What the task asks: All the data below goes into the copy word for word, but the pictures don't.

--*--

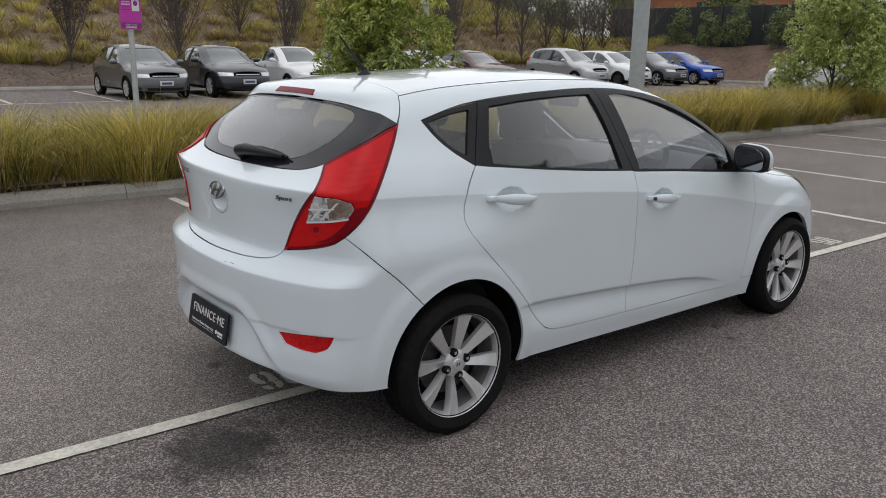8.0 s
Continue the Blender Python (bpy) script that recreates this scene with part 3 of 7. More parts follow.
def land(name, x0, x1, y0, y1, nx, ny, material, label, keep):
    gx, gy = np.linspace(x0, x1, nx), np.linspace(y0, y1, ny)
    v = [(x, y + SKEW * x * (0 if name == "earth_bank" else 1), 0) for x in gx for y in gy]
    v = [(x, y, hill(x, y)) for x, y, _ in v]
    f = []
    for i in range(nx - 1):
        for j in range(ny - 1):
            q = (i * ny + j, (i + 1) * ny + j, (i + 1) * ny + j + 1, i * ny + j + 1)
            if all(keep(*v[k]) for k in q):
                f.append(q)
    return tagged(new(name, mesh_of(name, v, f, material)), label, "embankment", kind="structure")


land("mulch_strip", -90, 34.2, FAR + 0.11, FAR + 3.5, 150, 16, SOIL, "brown bark mulch strip at the foot of the bank", lambda x, y, z: True)
land("embankment", -90, 60, FAR + 3.2, FAR + 60, 150, 60, BANK, "long embankment of dry soil and grass tussocks", lambda x, y, z: True)
EARTH = surface("bare_earth", (0.085, 0.052, 0.037), (0.20, 0.135, 0.10), rough=0.95, grain=5, spots=0.7, bump=0.9, bump_size=8)
land("earth_bank", 34.0, 60, 8.6, 28, 40, 44, EARTH, "bare reddish-brown earth bank", lambda x, y, z: z > -0.4)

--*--

Written reply:
8.0 s
Continue the Blender Python (bpy) script that recreates this scene with part 3 of 7. More parts follow.
def land(name, x0, x1, y0, y1, nx, ny, material, label, keep):
    gx, gy = np.linspace(x0, x1, nx), np.linspace(y0, y1, ny)
    v = [(x, y + SKEW * x * (0 if name == "earth_bank" else 1), 0) for x in gx for y in gy]
    v = [(x, y, hill(x, y)) for x, y, _ in v]
    f = []
    for i in range(nx - 1):
        for j in range(ny - 1):
            q = (i * ny + j, (i + 1) * ny + j, (i + 1) * ny + j + 1, i * ny + j + 1)
            if all(keep(*v[k]) for k in q):
                f.append(q)
    return tagged(new(name, mesh_of(name, v, f, material)), label, "embankment", kind="structure")


land("mulch_strip", -90, 34.2, FAR + 0.11, FAR + 3.5, 150, 16, SOIL, "brown bark mulch strip at the foot of the bank", lambda x, y, z: True)
land("embankment", -90, 60, FAR + 3.2, FAR + 60, 150, 60, BANK, "long embankment of dry soil and grass tussocks", lambda x, y, z: True)
EARTH = surface("bare_earth", (0.085, 0.052, 0.037), (0.20, 0.135, 0.10), rough=0.95, grain=5, spots=0.7, bump=0.9, bump_size=8)
land("earth_bank", 34.0, 60, 8.6, 28, 40, 44, EARTH, "bare reddish-brown earth bank", lambda x, y, z: z > -0.4)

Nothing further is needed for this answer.